Mikhalkov himself plays the jury foreman, an ex-officer of the “state-apparatus.” In an admittedly appealing display of autocracy, he makes a final point which may render the jury’s decision moot. His performance is powerful — a convincing combination of realpolitik, paternalism and guilt. Yet the others vote him down. Democracy only guarantees the individual freedom of choice; it cannot guarantee the choice is right.

Mikhalkov is the great-grandson of a Galitzine princess, and the son of the man who wrote the lyrics to the Soviet national anthem – in other words, he is of an elite that has prospered under all forms of Russian government. In the production notes, his final comment on the situation in his homeland is dour: “The Russian people are incapable of following the law because it bores them.” Yet the movie he has made is itself a plea for some reasonable doubt.

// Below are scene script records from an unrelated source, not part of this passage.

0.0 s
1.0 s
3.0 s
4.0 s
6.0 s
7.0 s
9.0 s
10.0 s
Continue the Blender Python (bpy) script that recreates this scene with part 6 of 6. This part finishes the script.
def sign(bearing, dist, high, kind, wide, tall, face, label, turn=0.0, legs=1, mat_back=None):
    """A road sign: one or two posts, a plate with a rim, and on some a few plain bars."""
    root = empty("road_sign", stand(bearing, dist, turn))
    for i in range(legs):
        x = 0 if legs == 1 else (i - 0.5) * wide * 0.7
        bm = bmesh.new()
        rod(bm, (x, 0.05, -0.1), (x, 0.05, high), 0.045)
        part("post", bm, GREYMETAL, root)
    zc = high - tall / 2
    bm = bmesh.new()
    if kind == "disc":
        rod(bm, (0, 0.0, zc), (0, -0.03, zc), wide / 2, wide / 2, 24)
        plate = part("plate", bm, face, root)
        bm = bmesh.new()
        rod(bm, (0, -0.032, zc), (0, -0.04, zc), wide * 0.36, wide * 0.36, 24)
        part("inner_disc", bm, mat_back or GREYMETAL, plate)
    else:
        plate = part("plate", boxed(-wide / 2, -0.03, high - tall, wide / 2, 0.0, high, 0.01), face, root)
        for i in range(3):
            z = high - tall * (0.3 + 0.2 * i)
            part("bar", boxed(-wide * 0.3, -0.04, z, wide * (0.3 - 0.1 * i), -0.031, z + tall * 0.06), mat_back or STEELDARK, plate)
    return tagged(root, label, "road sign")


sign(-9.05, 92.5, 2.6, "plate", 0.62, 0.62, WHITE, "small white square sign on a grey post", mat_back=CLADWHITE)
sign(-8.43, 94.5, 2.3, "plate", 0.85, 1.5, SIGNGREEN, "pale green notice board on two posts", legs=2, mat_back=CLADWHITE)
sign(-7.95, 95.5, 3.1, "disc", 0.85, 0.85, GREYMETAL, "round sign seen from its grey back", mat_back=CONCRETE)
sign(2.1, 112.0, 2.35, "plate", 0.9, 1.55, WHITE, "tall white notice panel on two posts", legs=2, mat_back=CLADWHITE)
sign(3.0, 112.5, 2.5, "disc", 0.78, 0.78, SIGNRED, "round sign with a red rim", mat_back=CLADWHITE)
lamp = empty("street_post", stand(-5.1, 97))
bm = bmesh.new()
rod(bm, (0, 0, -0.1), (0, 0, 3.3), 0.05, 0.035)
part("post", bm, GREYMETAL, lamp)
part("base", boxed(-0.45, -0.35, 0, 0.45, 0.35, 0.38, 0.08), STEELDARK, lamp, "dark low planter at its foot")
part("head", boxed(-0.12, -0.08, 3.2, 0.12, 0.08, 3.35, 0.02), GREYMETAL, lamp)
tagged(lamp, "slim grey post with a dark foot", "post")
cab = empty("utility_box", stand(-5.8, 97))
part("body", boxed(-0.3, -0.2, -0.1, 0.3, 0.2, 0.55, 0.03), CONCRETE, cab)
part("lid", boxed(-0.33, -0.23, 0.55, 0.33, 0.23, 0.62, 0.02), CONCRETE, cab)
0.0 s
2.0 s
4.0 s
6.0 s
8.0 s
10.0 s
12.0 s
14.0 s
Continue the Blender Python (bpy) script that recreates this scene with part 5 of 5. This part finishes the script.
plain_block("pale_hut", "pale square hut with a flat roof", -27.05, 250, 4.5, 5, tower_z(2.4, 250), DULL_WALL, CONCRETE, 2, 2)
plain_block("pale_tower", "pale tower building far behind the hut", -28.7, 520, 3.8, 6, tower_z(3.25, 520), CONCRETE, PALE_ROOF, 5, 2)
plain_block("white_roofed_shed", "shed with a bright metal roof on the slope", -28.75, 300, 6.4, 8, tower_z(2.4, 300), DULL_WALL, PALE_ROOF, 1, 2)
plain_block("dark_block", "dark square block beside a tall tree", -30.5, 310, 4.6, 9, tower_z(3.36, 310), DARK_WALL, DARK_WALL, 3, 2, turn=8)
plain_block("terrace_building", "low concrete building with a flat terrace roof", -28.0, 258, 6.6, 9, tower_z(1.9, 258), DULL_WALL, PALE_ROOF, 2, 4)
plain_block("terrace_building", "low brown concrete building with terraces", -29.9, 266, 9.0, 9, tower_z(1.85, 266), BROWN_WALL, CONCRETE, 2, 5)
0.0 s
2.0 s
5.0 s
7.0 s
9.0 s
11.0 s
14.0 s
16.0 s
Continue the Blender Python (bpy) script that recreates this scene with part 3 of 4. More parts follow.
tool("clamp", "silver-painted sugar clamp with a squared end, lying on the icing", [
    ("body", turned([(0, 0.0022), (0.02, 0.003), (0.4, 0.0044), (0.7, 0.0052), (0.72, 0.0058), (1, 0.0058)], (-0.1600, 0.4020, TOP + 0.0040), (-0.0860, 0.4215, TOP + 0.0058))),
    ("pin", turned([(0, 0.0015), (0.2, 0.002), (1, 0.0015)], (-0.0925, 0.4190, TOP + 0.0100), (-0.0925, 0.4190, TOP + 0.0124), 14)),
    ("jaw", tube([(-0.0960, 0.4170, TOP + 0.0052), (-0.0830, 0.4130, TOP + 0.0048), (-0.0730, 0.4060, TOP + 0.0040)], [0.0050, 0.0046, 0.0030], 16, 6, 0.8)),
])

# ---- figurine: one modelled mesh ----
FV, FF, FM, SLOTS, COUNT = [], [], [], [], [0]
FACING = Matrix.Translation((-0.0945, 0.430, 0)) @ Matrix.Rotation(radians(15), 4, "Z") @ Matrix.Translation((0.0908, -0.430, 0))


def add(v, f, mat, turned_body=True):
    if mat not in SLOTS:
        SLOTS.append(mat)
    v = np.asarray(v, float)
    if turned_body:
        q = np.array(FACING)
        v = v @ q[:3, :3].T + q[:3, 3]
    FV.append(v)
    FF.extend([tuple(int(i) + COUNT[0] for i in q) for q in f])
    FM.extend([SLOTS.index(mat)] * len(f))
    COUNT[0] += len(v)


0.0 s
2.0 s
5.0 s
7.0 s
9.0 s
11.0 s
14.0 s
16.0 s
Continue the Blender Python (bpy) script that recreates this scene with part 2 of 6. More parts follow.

As the film opens, a man named Mikhail B. Khodorovsky comes to trial for the second time in Moscow. He was one of the richest men in Russia, brought down, it is widely believed, because his power threatened Putin. Human rights advocates all over the world are now watching to see if President Medvedev’s commitment to reforming and enforcing Russian law is real. It will be interesting to see which Mikhalkov prevails: the eternal Slavic fatalist or the man who fell for Henry Fonda and Sidney Lumet.